## Begin Data extract

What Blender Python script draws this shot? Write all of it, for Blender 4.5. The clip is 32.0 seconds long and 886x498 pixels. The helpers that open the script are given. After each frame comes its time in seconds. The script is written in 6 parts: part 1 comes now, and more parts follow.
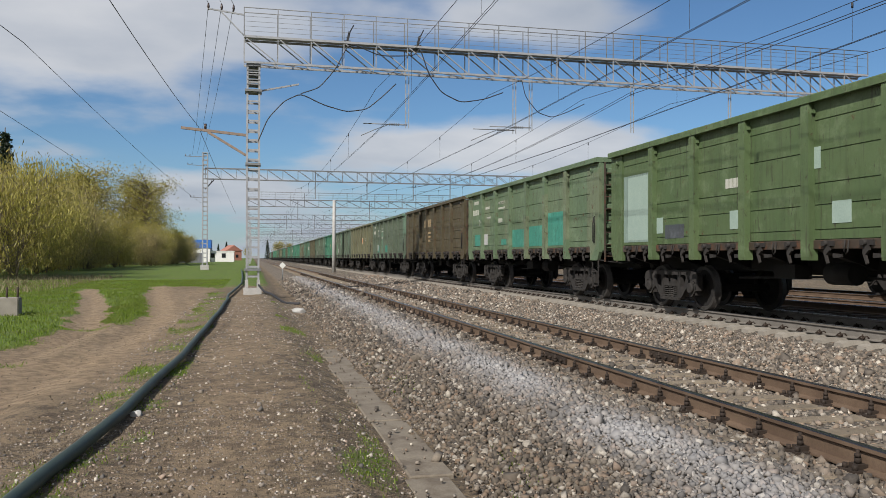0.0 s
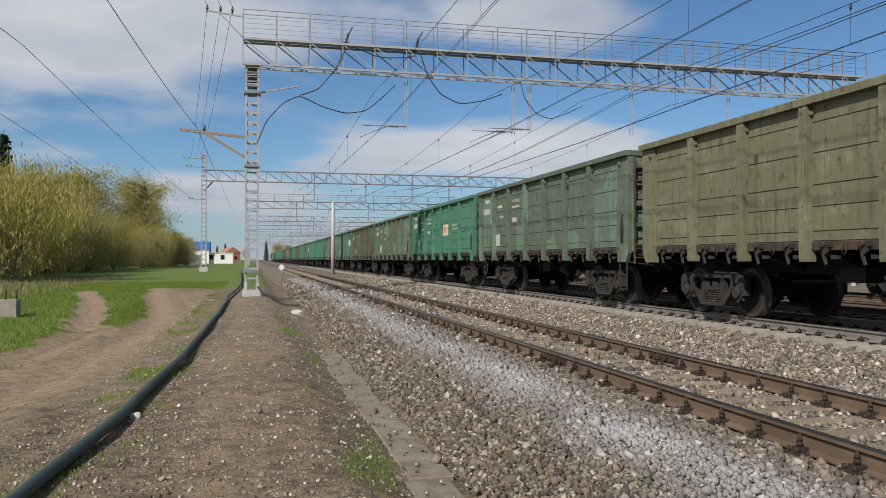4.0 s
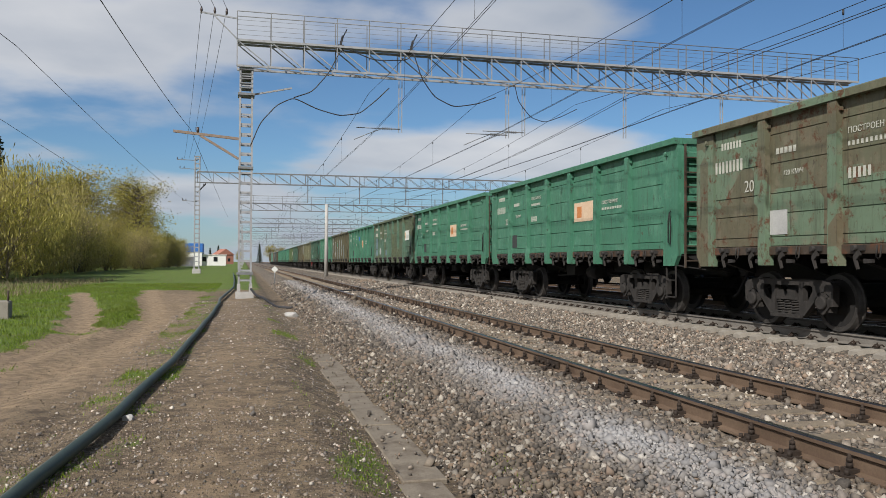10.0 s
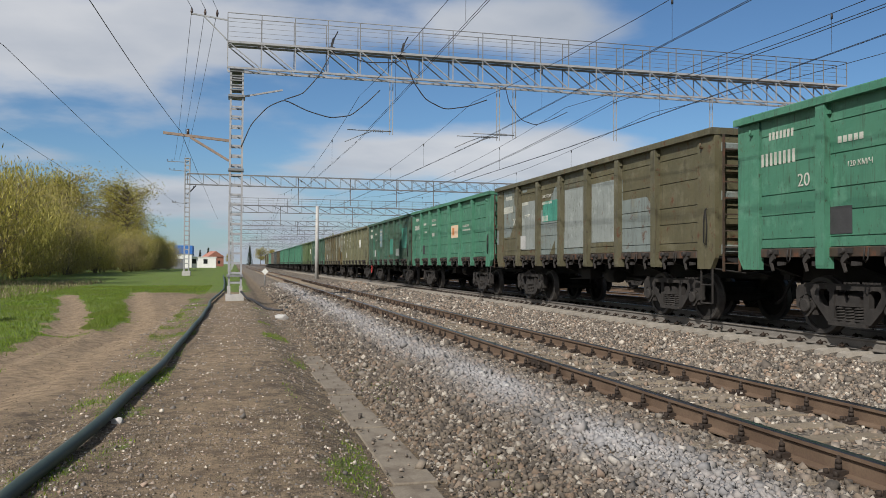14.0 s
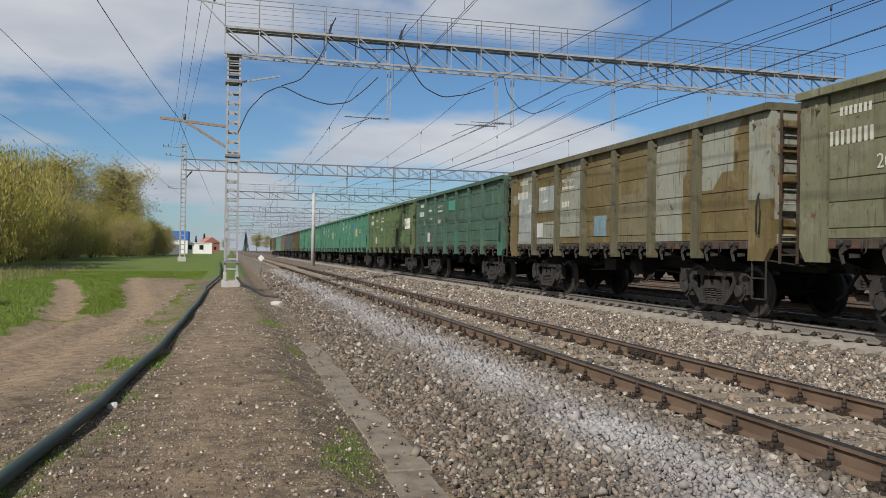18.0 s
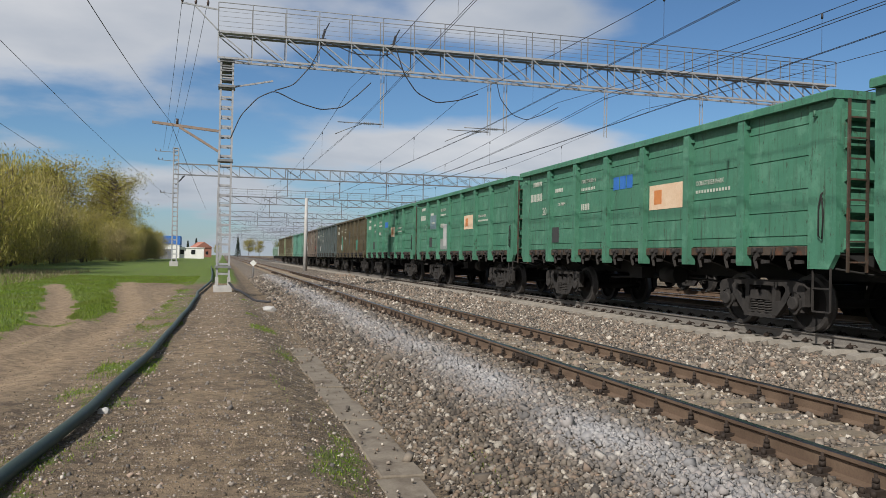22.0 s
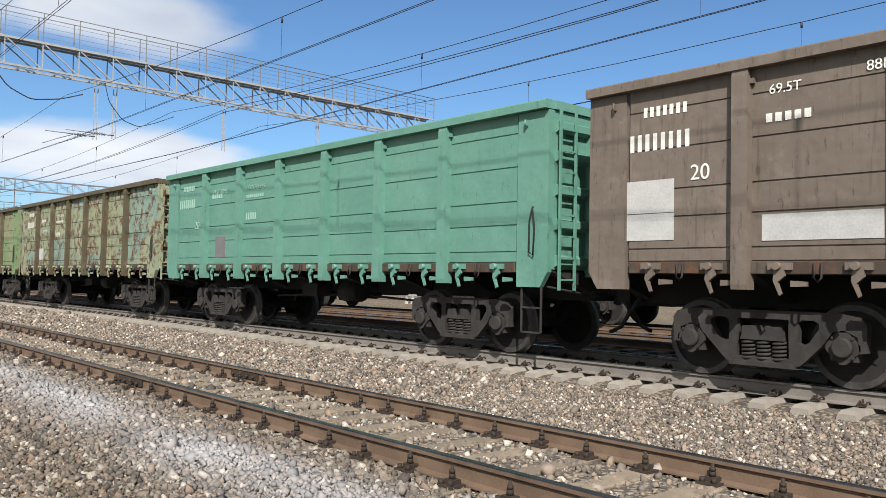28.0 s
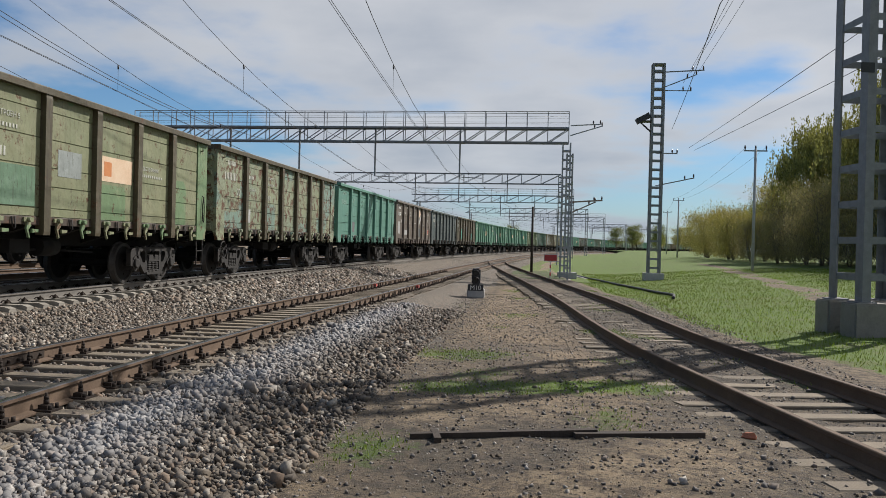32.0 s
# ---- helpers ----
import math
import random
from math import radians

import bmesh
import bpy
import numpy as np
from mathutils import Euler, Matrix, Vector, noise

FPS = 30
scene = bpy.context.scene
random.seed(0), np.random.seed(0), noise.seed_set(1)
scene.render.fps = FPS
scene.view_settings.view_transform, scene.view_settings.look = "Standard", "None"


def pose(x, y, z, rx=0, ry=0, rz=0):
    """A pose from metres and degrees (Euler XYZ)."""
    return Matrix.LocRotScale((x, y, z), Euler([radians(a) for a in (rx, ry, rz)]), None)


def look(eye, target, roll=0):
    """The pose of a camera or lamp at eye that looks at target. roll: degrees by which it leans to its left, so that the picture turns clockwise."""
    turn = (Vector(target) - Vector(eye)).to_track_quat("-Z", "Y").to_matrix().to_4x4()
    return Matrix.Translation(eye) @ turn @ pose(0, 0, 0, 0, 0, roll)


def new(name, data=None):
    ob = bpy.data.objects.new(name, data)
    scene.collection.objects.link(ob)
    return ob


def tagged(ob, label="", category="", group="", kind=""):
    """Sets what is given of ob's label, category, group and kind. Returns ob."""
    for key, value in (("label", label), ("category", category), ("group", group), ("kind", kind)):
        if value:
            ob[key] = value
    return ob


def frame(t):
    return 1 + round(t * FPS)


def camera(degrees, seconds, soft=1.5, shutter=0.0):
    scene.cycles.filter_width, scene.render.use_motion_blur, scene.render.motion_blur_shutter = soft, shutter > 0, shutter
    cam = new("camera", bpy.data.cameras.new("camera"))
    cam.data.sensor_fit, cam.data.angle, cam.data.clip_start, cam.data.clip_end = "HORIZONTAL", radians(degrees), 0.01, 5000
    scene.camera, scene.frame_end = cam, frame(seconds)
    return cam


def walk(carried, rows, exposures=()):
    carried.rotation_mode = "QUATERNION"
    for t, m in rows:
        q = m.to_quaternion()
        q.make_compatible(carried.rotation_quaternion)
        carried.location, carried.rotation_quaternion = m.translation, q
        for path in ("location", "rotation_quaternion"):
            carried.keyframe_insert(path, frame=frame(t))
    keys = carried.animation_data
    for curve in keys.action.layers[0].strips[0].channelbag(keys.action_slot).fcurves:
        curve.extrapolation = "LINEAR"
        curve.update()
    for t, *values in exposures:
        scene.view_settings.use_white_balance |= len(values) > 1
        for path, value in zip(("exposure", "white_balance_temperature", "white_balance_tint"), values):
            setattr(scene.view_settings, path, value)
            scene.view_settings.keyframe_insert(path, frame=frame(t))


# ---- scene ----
# ---------------------------------------------------------------- camera
cam = camera(57.47, 32.0, soft=0.7)
PATH = [  # seconds, place, pitch, roll, yaw
    (0.0, 0.000, 0.000, 1.326, 0.63, -0.14, -13.26),
    (0.5, -0.001, 0.000, 1.326, 0.53, -0.14, -13.26),
    (1.0, -0.001, 0.000, 1.326, 0.45, -0.09, -13.26),
    (1.5, -0.002, 0.000, 1.326, 0.35, -0.01, -13.22),
    (2.0, -0.002, 0.000, 1.326, 0.30, 0.04, -13.21),
    (2.5, -0.003, 0.000, 1.326, 0.40, 0.08, -13.18),
    (3.0, -0.003, 0.000, 1.326, 0.61, 0.07, -13.20),
    (3.5, -0.004, 0.000, 1.326, 0.70, -0.02, -13.23),
    (5.5, -0.006, 0.000, 1.326, 0.83, -0.20, -13.71),
    (6.0, -0.007, 0.000, 1.326, 0.83, -0.20, -13.75),
    (6.5, -0.007, 0.000, 1.326, 0.79, -0.23, -13.77),
    (7.0, -0.008, 0.000, 1.326, 0.76, -0.26, -13.77),
    (7.5, -0.008, 0.000, 1.326, 0.77, -0.33, -13.75),
    (8.0, -0.009, 0.000, 1.326, 0.83, -0.39, -13.70),
    (8.5, -0.009, 0.000, 1.326, 0.89, -0.32, -13.66),
    (9.0, -0.010, 0.000, 1.326, 1.00, -0.32, -13.68),
    (9.5, -0.010, 0.000, 1.326, 1.01, -0.34, -13.72),
    (10.0, -0.011, 0.000, 1.326, 0.94, -0.29, -13.80),
    (10.5, -0.012, 0.000, 1.326, 0.86, -0.21, -13.90),
    (11.0, -0.012, 0.000, 1.326, 0.82, -0.20, -14.01),
    (11.5, -0.013, 0.000, 1.326, 0.88, -0.24, -14.14),
    (12.0, -0.013, 0.000, 1.326, 0.97, -0.28, -14.23),
    (12.5, -0.014, 0.000, 1.326, 1.04, -0.29, -14.26),
    (13.0, -0.014, 0.000, 1.326, 1.11, -0.29, -14.30),
    (13.5, -0.015, 0.000, 1.326, 1.16, -0.30, -14.38),
    (14.0, -0.015, 0.000, 1.326, 1.11, -0.33, -14.46),
    (14.5, -0.016, 0.000, 1.326, 0.99, -0.39, -14.52),
    (16.5, -0.018, 0.000, 1.326, 0.68, -0.49, -14.31),
    (17.0, -0.019, 0.000, 1.326, 0.58, -0.68, -14.39),
    (17.5, -0.019, 0.000, 1.326, 0.39, -0.80, -14.58),
    (18.0, -0.020, 0.000, 1.326, 0.28, -0.89, -14.73),
    (18.5, -0.020, 0.000, 1.326, 0.30, -0.94, -14.81),
    (19.0, -0.021, 0.000, 1.326, 0.43, -0.99, -14.89),
    (19.5, -0.021, 0.000, 1.326, 0.53, -0.99, -14.91),
    (20.0, -0.022, 0.000, 1.326, 0.53, -0.99, -14.91),
    (20.5, -0.023, 0.000, 1.326, 0.57, -0.96, -14.93),
    (21.0, -0.023, 0.000, 1.326, 0.64, -1.00, -14.98),
    (21.5, -0.024, 0.000, 1.326, 0.67, -1.04, -15.09),
    (22.0, -0.024, 0.000, 1.326, 0.68, -1.06, -15.26),
    (22.5, -0.025, 0.000, 1.326, 0.67, -1.09, -15.43),
    (23.0, -0.025, 0.000, 1.326, 0.68, -1.18, -15.47),
    (23.5, -0.026, 0.000, 1.326, 0.80, -1.45, -15.47),
    (24.0, -0.026, 0.000, 1.326, 0.94, -1.92, -15.59),
    (24.5, -0.027, 0.000, 1.326, 1.02, -2.07, -15.72),
    (26.5, -0.029, 0.000, 1.326, 1.23, -1.03, -16.86),
    (27.0, -0.030, 0.000, 1.326, 1.29, -1.00, -19.34),
    (27.5, -0.022, -0.008, 1.326, 1.76, -1.11, -26.19),
    (27.8, -0.010, -0.020, 1.326, 2.11, -1.20, -33.92),
    (28.0, 0.034, -0.068, 1.326, 2.30, -1.13, -41.83),
    (28.3, 0.100, -0.140, 1.326, 2.36, -1.04, -58.05),
    (28.4, 0.120, -0.178, 1.326, 2.32, -1.09, -63.82),
    (28.5, 0.140, -0.216, 1.326, 2.23, -1.08, -69.81),
    (28.6, 0.160, -0.254, 1.326, 2.10, -1.04, -75.90),
    (28.7, 0.180, -0.292, 1.326, 1.98, -1.14, -81.98),
    (28.8, 0.200, -0.330, 1.326, 1.90, -1.25, -88.07),
    (28.9, 0.210, -0.382, 1.326, 1.83, -1.22, -94.09),
    (29.0, 0.220, -0.435, 1.326, 1.78, -1.09, -100.17),
    (29.1, 0.230, -0.488, 1.326, 1.66, -0.98, -106.18),
    (29.3, 0.244, -0.548, 1.326, 1.49, -0.77, -118.30),
    (29.5, 0.252, -0.564, 1.326, 1.22, -0.57, -130.60),
    (29.7, 0.260, -0.580, 1.326, 0.69, -0.58, -138.79),
    (30.0, 0.234, -0.571, 1.326, 0.13, -0.48, -152.2),
    (30.3, 0.209, -0.563, 1.326, -0.25, -0.43, -160.75),
    (30.5, 0.199, -0.561, 1.326, -0.46, -0.63, -163.64),
    (31.0, 0.193, -0.568, 1.326, -0.53, -0.92, -169.31),
    (31.5, 0.186, -0.574, 1.326, -0.48, -1.19, -172.80),
    (32.0, 0.180, -0.580, 1.326, -0.38, -1.43, -174.75),
]
walk(cam, [(t, pose(x, y, z, 90 + p, r, w)) for t, x, y, z, p, r, w in PATH],
     exposures=[(0.0, 0.03), (27.0, 0.0), (27.6, 0.4), (28.2, 0.62), (29.4, 0.85), (30.1, 0.7), (31.0, 0.22), (32.0, 0.12)])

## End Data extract

#### Exercise instructions:
From the listing above, output exactly the run of lines that starts with the line containing "for path, value" and ends with the line containing "scene.view_settings.keyframe_insert(path, frame=frame(t))".

#### The answer:
        for path, value in zip(("exposure", "white_balance_temperature", "white_balance_tint"), values):
            setattr(scene.view_settings, path, value)
            scene.view_settings.keyframe_insert(path, frame=frame(t))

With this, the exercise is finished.